The program included a considerable range and number of opinions, several of which were expressed in strong terms and were subjective personal accounts. These expressions of opinion are not subject to code accuracy standards but were considered by the ACMA against the ABC’s impartiality requirements.

“Current affairs programs such as Four Corners are not precluded from presenting a particular perspective on an issue or reaching a particular conclusion. But that needs to be balanced against requirements to gather and present information with due impartiality.

“The ACMA considers that ABC could have taken greater care in striking that balance in this program to avoid perceptions of partiality,” Ms O’Loughlin said.

In a statement a FOX News spokesperson said, “FOX News Media is pleased with the findings of the Australian Communications and Media Authority that the ABC engaged in multiple breaches of its own Code of Practice relating to accuracy and fair and honest dealing. Today’s ruling confirms FOX News Media’s view that the central premise of the Four Corners two-part program was built on a foundation of patent bias and lack of impartiality and was then laden with basic factual errors, uncorrected even after FOX News Media presented contradictory evidence.”

The ABC issued a strong rebuke to the report on Wednesday, saying ACMA’s conclusion is “inconsistent with the established approach to accuracy and fairness under the code” and will have negative consequences for public interest journalism.

ABC news director Justin Stevens took aim at a press release from ACMA which said said “the program came close to, but did not breach” impartiality standards.

“The ABC strongly disagrees that the program is not impartial,” Stevens said.

“FOX and the Big Lie was a strong and measured piece of public interest journalism and a world class report by Sarah Ferguson and the team.

“This was a comprehensive investigation analysing the role Fox News played in helping promulgate the ‘big lie’ – that the 2020 US Presidential election was stolen.”

Source: Guardian Australia

7 Responses

  1. … the ABC news department has now gone completely rogue … how on earth can the person who was the subject of an ACMA investigation write an objective “analysis” on that investigation? what absolute arrogance …

  2. A lot of times with ABC current affairs, you can tell just by the topics alone that it’s done to create political influence or narrative, rather than reporting on issues that need to be reported on.

    Just because they say they’re the most trusted, that may not actually be the case, regardless of survey results. Just like when Fox News said and insisted they were ‘Fair and balanced’, but the reality seemed different.

    1. I agree, I find the bias with news organizations is more to do with the stories they don’t do, more so than the stories they do do. From my perspective the ABC focuses very much on social issues. For example most days on their news website I can find a story on climate change and it’s the go to site for me with this topic, but if I want news around business issues I’d look elsewhere.
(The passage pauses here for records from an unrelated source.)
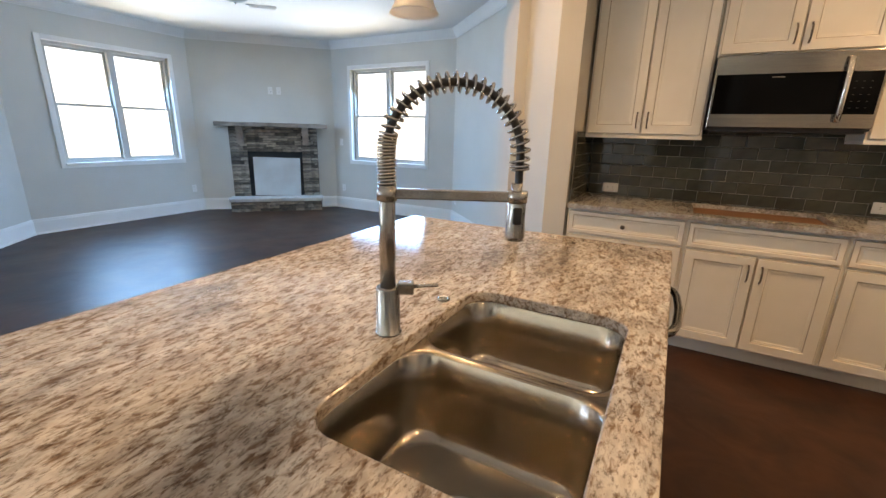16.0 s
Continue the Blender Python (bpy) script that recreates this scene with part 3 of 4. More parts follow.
dw = thing("dishwasher", east(4.46, 0), "black dishwasher with a curved bar handle built into the island", "dishwasher")
part("front", made(box, 0, -0.022, 0.11, 0.60, 0.0, 0.876, 0.004), BLACK, dw)
part("control_strip", made(box, 0.004, -0.026, 0.80, 0.596, -0.021, 0.872), BLACKGLASS, dw)
bm = bmesh.new()
tube(bm, [(0.07, -0.024, 0.80), (0.075, -0.045, 0.80), (0.10, -0.068, 0.80), (0.16, -0.082, 0.80), (0.30, -0.088, 0.80), (0.44, -0.082, 0.80), (0.50, -0.068, 0.80), (0.525, -0.045, 0.80), (0.53, -0.024, 0.80)], 0.013, 10)
part("handle", bm, STEEL, dw, "steel bowed handle")


def bowl(bm, x0, y0, x1, y1, top, depth):
    """A rounded bowl seen from above, with softly curved walls and floor."""
    levels = [(-0.0095, 0.0), (0.0, 0.0), (0.004, -0.004), (0.006, -depth * 0.55), (0.009, -depth * 0.86), (0.018, -depth * 0.945), (0.036, -depth * 0.985), (0.07, -depth)]
    rings = []
    for inset, dz in levels:
        r = 0.072 - inset * 0.1
        rings.append([bm.verts.new((x, y, top + dz)) for x, y in round_rect(x0 + inset, y0 + inset, x1 - inset, y1 - inset, min(r + inset * 0.4, (x1 - x0) / 2 - inset - 0.01), 9)])
    k = len(rings[0])
    for a, b in zip(rings, rings[1:]):
        for i in range(k):
            bm.faces.new((a[i], a[(i + 1) % k], b[(i + 1) % k], b[i])).smooth = True
    bm.faces.new(rings[-1])


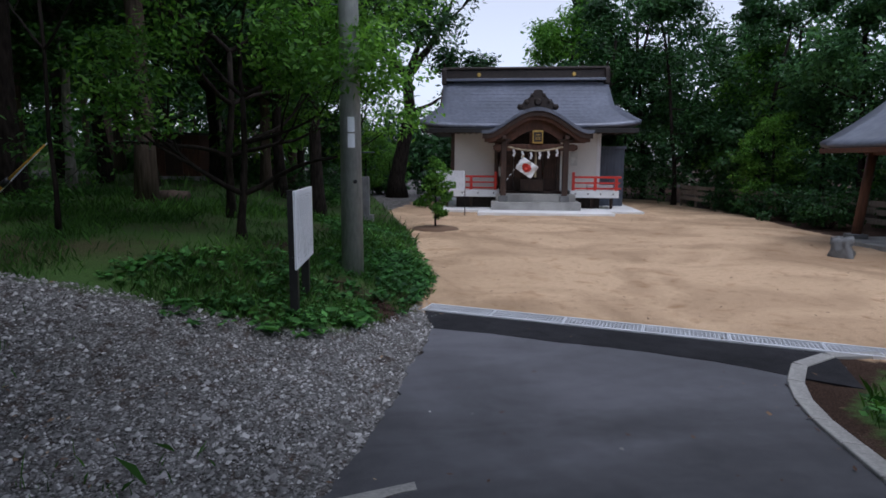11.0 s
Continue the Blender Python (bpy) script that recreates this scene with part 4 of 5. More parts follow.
def grow(rng, v, f, tips, start, direction, length, radius, depth, spread, lift, wander=0.22, kids=3, segs=7):
    pts = limb_path(rng, start, direction, length, wander, lift)
    n = len(pts)
    radii = [radius * (1 - 0.62 * i / (n - 1)) for i in range(n)]
    tube_into(v, f, pts, radii, segs, cap=False)
    if depth == 0:
        tips.extend([pts[-1], pts[-2], pts[n // 2]])
        return
    for k in range(kids):
        i = n - 1 if k == 0 else rng.randint(n // 2, n - 1)
        d = (pts[i] - pts[max(0, i - 1)]).normalized()
        side = Vector((rng.uniform(-1, 1), rng.uniform(-1, 1), rng.uniform(-0.05, 0.7))).normalized()
        grow(rng, v, f, tips, pts[i], d * (1 - spread) + side * spread, length * rng.uniform(0.55, 0.8), radii[i] * rng.uniform(0.6, 0.85), depth - 1, spread, lift, wander, kids, max(4, segs - 1))
    tips.append(pts[-1])


def make_tree(name, m, label, seed, trunk_pts, trunk_r, limbs, leaves, leaf_size, clump, bark, leaf, depth=2, spread=0.5, lift=0.06, flat=0.6, kids=3, low_clumps=(), category="tree", group="", wander=0.22, flare=1.5, bare_below=-9.0):
    """limbs: (index of the trunk point, direction, length, radius)."""
    rng, nr = random.Random(seed), np.random.default_rng(seed)
    t = thing(name, m, label, category, group)
    v, f, tips = [], [], []
    n = len(trunk_pts)
    radii = [trunk_r * (flare if i == 0 else 1.0) * (1 - 0.45 * i / max(1, n - 1)) for i in range(n)]
    tube_into(v, f, trunk_pts, radii, 14, wobble=0.06, rng=rng)
    part("trunk", mesh_of("trunk", v, f, True), bark, t)
    for i, d, ln, r in limbs:
        v, f = [], []
        if isinstance(d, list):
            tube_into(v, f, d, [r * (1 - 0.6 * k / (len(d) - 1)) for k in range(len(d))], 10, cap=False, wobble=0.05, rng=rng)
            for k in range(1, len(d)):
                for _ in range(2):
                    a = Vector((rng.uniform(-1, 1), rng.uniform(-1, 1), rng.uniform(0.0, 0.9)))
                    grow(rng, v, f, tips, d[k], a, ln * rng.uniform(0.5, 1.0), r * 0.32, depth - 1, spread, lift, wander, kids, 6)
        else:
            grow(rng, v, f, tips, trunk_pts[i], d, ln, r, depth, spread, lift, wander, kids)
        part("limb", mesh_of("limb", v, f, True), bark, t)
    tips = [p for p in tips if p[2] > bare_below]
    if leaves:
        cs = np.array([tuple(p) for p in tips] + [tuple(p) for p in low_clumps])
        rr = nr.uniform(0.6, 1.3, len(cs)) * clump
        part("crown", quad_mesh("crown", leaf_quads(nr, cs, rr, leaves, leaf_size, flat)), leaf, t)
    return t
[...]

  3. So the ABC’s vague wafflely Code Of Practice permits ABC staff to make a 2 hour hatched job against their sworn enemy with omitted relevant facts and context that manipulated the audience, as does the complaints procedure run by the same ABC staff, who dismissed the complaint and filed it straight into the bin as they always have. The ACMA found that there were two violations of the ABC Code Of Practice in deliberately omitting relevant facts and context that journalism would require. They then took a year to find this was only nearly partial, because they hate News Corp as much as the ABC. The ACMA also pointed out the two hours was mostly subjective, strident op-ed from Fox News competitors, but couldn’t make a finding here because the Code Of Practice says this fine. The ABC’s new Complaints process removes ACMA oversight, so they can with more denials and attack the ACMA and it’s attempts to apply their Code to them instead. ABC Staff are not accountable to nobody and nothing.